The containers are lightweight and start quickly, which is important when you’re running these checks on a schedule.
What Didn’t Work
My first attempt tried to mount the ZFS snapshot directly inside the Docker container using a bind mount. This was a mess. Permissions were wrong, the mount was read-only in ways that confused some of my verification tools, and I kept running into issues with stale NFS handles.
Cloning the snapshot to a temporary dataset solved all of these problems. It’s a bit more overhead, but it’s worth it for the reliability.
I also initially tried to verify every file in the dataset, which was way too slow. On a dataset with hundreds of thousands of small files, the verification run would take hours. Switching to a sampling approach (checking 5-10% of files randomly) gave me good enough confidence in a fraction of the time.

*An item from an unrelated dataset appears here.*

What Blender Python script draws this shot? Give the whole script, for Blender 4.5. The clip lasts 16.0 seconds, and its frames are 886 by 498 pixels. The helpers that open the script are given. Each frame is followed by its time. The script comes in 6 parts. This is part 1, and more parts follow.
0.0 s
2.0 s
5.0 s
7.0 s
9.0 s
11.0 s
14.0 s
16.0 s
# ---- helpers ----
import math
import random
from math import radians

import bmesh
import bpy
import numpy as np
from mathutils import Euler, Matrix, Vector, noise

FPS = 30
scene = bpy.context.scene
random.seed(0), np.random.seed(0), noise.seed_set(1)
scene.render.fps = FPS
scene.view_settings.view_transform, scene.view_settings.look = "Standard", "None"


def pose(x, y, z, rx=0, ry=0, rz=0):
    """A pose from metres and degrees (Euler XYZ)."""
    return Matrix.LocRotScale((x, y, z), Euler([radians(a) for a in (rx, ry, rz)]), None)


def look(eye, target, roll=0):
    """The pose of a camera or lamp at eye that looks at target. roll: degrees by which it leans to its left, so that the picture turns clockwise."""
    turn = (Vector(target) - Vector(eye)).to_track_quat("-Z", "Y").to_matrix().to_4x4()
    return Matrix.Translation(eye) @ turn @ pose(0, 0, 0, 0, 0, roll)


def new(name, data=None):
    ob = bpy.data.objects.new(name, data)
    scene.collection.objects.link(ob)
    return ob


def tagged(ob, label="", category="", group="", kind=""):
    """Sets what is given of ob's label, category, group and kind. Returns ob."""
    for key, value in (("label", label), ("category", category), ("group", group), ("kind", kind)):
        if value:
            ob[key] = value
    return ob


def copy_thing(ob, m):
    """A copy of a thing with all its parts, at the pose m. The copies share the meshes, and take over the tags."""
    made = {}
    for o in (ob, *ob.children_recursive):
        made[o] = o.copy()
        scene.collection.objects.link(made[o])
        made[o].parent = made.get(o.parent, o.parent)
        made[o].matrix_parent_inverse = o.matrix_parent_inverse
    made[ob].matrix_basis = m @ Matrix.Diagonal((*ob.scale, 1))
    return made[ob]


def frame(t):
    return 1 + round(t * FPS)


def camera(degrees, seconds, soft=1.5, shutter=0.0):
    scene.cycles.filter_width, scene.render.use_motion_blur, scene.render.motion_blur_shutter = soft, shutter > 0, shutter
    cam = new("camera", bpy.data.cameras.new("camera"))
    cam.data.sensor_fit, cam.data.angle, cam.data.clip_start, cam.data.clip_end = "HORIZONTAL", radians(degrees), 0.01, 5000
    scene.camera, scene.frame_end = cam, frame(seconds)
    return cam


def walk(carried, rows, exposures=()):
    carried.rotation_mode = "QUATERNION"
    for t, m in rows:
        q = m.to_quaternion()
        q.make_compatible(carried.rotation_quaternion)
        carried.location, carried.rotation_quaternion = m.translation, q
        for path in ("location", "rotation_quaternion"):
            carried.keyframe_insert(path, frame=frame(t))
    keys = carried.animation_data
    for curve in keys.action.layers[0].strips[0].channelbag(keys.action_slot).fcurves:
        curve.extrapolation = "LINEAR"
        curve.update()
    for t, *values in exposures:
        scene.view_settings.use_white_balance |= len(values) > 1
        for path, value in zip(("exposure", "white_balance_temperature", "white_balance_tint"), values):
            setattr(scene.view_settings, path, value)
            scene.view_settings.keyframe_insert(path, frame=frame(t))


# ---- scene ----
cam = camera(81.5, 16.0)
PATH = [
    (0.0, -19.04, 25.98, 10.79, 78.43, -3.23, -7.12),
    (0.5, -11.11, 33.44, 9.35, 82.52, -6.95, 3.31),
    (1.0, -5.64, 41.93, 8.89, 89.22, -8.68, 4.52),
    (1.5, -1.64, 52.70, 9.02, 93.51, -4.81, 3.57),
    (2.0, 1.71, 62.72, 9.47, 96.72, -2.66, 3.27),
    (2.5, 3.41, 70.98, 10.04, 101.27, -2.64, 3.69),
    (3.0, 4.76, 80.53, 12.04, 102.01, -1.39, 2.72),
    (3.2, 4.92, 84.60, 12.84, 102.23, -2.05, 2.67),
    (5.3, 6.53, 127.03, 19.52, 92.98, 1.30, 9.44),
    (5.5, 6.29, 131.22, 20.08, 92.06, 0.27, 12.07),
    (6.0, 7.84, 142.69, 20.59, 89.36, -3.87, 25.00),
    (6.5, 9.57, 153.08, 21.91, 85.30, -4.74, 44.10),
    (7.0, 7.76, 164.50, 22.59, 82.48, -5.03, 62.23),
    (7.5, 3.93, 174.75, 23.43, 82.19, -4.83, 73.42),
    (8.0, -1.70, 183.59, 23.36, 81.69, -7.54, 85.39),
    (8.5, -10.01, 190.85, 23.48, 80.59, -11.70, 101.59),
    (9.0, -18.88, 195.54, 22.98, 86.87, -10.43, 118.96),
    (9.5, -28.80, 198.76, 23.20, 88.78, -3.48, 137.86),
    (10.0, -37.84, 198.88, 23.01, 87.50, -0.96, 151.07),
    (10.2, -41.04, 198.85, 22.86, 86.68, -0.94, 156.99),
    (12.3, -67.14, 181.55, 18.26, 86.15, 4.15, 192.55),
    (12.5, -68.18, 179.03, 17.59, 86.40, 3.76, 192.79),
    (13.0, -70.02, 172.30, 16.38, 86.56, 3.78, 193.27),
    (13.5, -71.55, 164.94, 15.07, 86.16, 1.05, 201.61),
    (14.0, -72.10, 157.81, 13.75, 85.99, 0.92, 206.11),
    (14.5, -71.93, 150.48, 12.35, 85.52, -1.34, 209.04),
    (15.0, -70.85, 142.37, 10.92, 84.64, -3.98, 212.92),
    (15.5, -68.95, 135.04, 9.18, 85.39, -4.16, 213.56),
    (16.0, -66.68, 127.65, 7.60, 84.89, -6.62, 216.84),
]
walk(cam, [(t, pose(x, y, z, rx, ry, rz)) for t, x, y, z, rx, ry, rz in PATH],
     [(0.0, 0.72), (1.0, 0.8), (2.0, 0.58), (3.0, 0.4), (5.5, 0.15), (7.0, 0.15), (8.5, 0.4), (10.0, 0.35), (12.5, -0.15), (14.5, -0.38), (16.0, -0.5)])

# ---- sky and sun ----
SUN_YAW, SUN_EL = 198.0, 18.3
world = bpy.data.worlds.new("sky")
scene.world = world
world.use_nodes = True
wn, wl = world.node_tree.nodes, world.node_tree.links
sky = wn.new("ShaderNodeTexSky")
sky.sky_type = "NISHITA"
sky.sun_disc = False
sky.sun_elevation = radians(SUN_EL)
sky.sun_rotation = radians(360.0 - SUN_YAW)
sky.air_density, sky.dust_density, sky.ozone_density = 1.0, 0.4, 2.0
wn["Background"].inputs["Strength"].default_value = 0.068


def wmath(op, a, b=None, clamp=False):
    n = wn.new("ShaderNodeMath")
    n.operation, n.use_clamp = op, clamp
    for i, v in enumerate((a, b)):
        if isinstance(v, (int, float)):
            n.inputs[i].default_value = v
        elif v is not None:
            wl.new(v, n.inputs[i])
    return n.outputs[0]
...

Another mistake: I didn’t set up proper alerting at first. The script would run, log results to a file, and I’d forget to check it. Adding the webhook to Slack made a huge difference—I actually see the results now, and I know immediately if something fails.
Key Takeaways
Snapshots are not backups until you’ve verified you can restore from them. Automating that verification is the only way to be sure it actually happens.
Cloning snapshots to temporary datasets is cleaner and more reliable than trying to mount them directly, especially when you need to run tests that expect normal filesystem behavior.

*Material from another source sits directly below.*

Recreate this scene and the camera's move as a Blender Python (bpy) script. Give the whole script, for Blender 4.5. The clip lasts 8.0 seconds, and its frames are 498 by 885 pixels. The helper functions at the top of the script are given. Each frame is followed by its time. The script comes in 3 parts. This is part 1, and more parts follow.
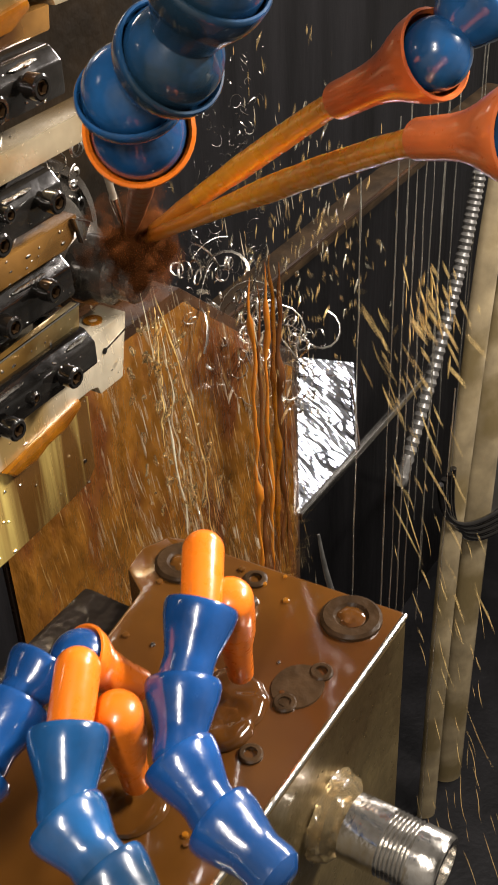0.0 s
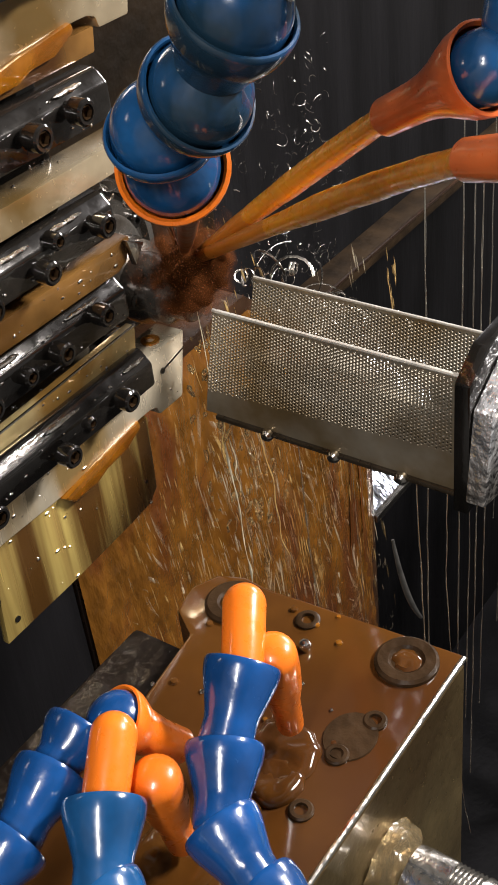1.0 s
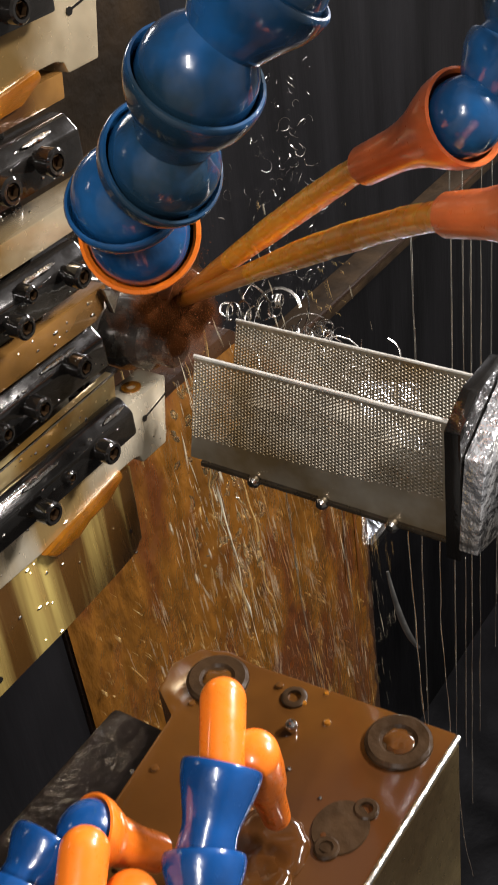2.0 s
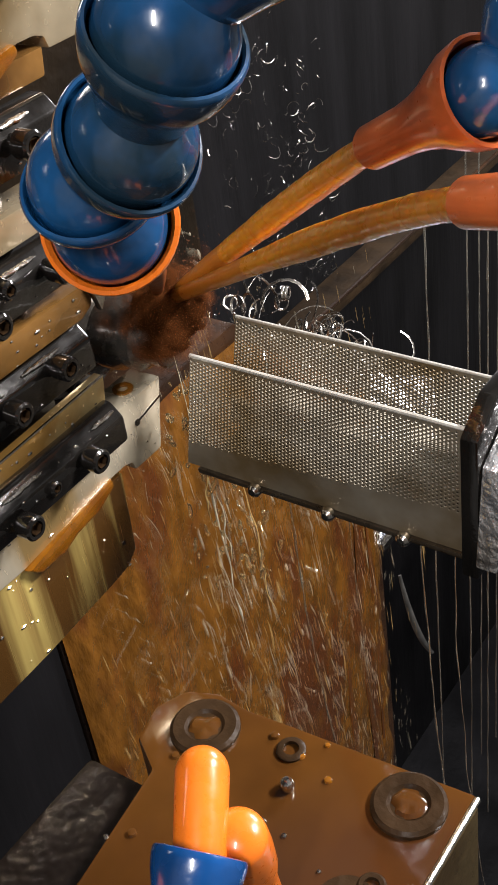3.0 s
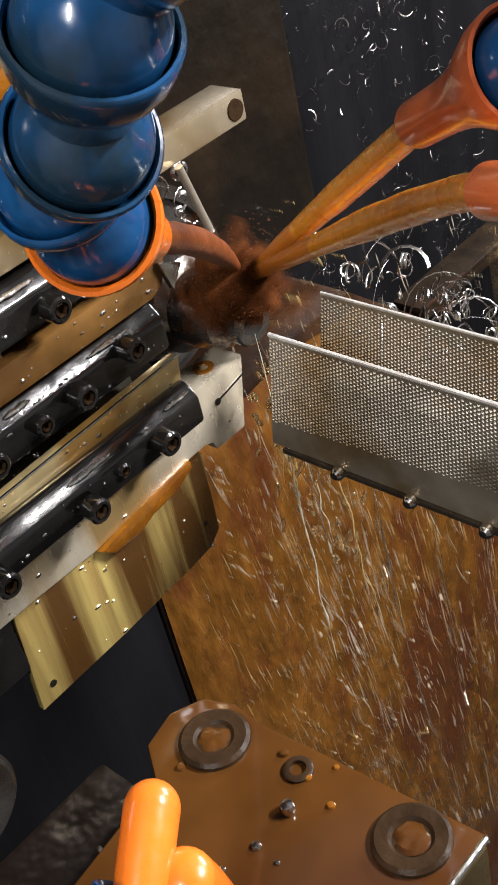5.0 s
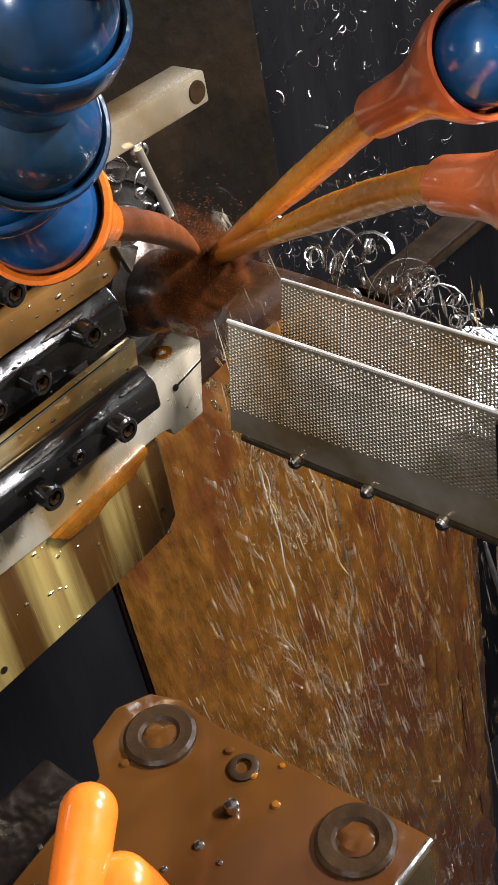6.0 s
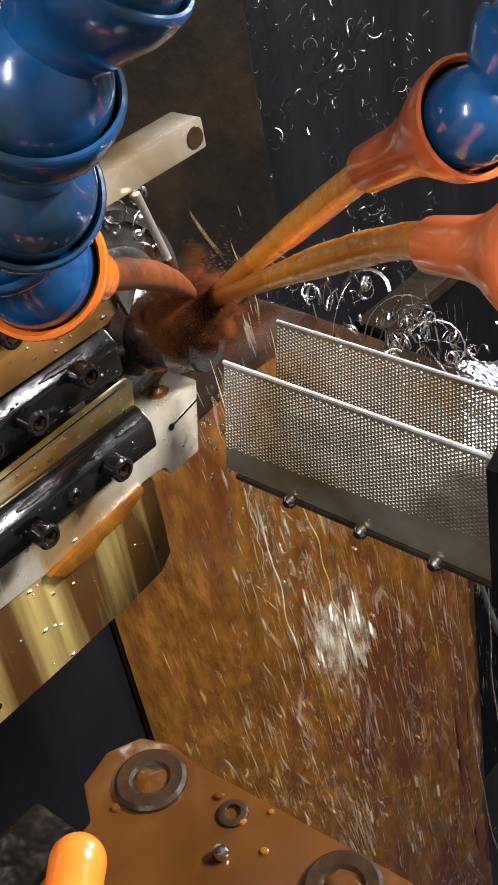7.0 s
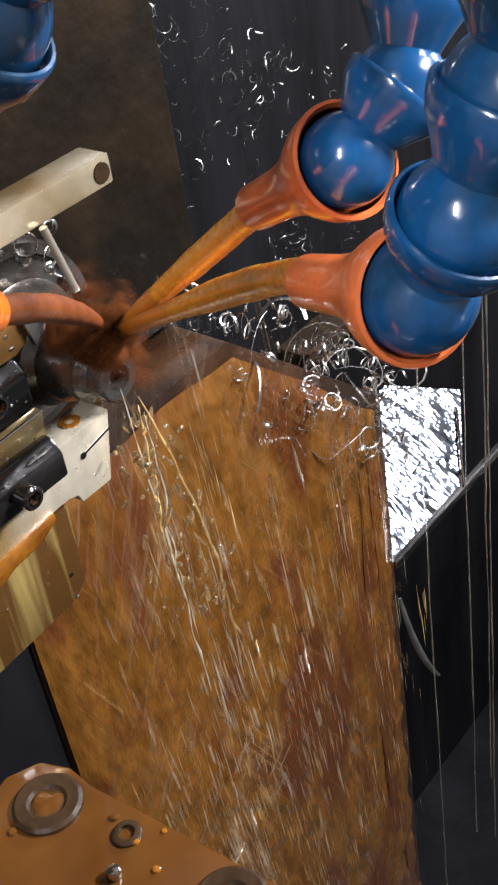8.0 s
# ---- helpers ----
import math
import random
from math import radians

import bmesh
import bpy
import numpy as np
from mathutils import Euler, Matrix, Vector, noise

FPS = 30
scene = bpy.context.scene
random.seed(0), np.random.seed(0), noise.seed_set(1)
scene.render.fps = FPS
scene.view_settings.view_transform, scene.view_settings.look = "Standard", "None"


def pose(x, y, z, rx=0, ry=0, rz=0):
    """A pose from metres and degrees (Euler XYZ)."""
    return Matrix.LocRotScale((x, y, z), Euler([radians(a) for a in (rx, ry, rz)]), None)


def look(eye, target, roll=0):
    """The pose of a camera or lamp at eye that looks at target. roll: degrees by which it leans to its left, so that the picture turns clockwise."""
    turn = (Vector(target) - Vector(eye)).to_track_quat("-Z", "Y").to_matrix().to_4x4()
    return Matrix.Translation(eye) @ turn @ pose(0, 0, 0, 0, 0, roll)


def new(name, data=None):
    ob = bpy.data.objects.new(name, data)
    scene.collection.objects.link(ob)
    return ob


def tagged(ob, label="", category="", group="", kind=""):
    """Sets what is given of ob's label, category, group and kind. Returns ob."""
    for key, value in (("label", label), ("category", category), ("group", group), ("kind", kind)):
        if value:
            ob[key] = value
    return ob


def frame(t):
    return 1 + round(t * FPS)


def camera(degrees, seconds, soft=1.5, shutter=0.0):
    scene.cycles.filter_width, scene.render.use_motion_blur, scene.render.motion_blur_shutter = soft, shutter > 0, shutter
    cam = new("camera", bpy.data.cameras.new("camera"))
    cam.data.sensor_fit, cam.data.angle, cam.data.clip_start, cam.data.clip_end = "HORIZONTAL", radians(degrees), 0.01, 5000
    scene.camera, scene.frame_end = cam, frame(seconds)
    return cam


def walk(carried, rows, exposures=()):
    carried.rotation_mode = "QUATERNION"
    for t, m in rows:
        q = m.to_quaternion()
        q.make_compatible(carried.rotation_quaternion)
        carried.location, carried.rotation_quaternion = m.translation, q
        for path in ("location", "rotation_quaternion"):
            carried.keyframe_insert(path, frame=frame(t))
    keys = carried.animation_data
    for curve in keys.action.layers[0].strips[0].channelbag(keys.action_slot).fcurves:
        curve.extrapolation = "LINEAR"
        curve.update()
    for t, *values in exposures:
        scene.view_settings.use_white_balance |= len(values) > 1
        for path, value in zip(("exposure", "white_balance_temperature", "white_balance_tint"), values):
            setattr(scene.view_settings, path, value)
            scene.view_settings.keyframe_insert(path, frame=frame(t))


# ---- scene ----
cam = camera(24.0, 8.0, soft=1.5, shutter=0.25)
PATH = [
    (0.0, 0.0946, -0.2188, 0.2322, 53.87, 2.13, 31.87),
    (0.5, 0.1042, -0.2, 0.2389, 54.08, 4.68, 33.4),
    (1.0, 0.0943, -0.1995, 0.2364, 53.49, 5.59, 34.36),
    (1.5, 0.0943, -0.1951, 0.2342, 53.1, 5.4, 34.25),
    (2.0, 0.0868, -0.1796, 0.2394, 54.05, 6.52, 33.41),
    (2.2, 0.0809, -0.1695, 0.2303, 54.58, 6.26, 33.78),
    (3.3, 0.0708, -0.1481, 0.2229, 53.22, 7.11, 33.98),
    (3.5, 0.0732, -0.1481, 0.2264, 53.07, 7.01, 34.23),
    (4.0, 0.0813, -0.1422, 0.2191, 53.23, 10.06, 37.38),
    (4.2, 0.0924, -0.1284, 0.2287, 54.28, 11.86, 39.2),
    (5.3, 0.088, -0.1108, 0.2151, 51.91, 10.83, 41.51),
    (5.5, 0.0902, -0.1094, 0.2162, 51.47, 10.02, 41.01),
    (6.0, 0.0877, -0.1056, 0.2166, 51.31, 9.42, 40.59),
    (6.5, 0.0873, -0.1029, 0.2161, 51.52, 9.74, 41.23),
    (7.0, 0.0901, -0.1042, 0.2233, 52.64, 9.06, 40.81),
    (7.5, 0.0975, -0.1061, 0.2249, 52.08, 8.17, 39.68),
    (8.0, 0.1039, -0.1019, 0.2281, 53.44, 7.74, 37.96),
]

walk(cam, [(t, pose(x, y, z, rx, ry, rz)) for t, x, y, z, rx, ry, rz in PATH],
     [(0.0, -0.20, 6850, 13), (0.9, -0.46, 6450, 13), (2.2, -0.38, 6300, 13), (3.6, -0.41, 6130, 13), (5.4, -0.28, 5880, 13), (7.0, -0.16, 5760, 13), (8.0, -0.03, 5680, 13)])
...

You don’t need to verify every byte of every file. A well-chosen sample plus targeted checks on critical files gives you enough confidence without burning hours of compute time.
Docker containers are a good fit for this kind of work. They’re disposable, isolated, and easy to customize for different types of data.
If you’re not testing your restores, you’re not really backed up. This pipeline gave me the confidence I was missing.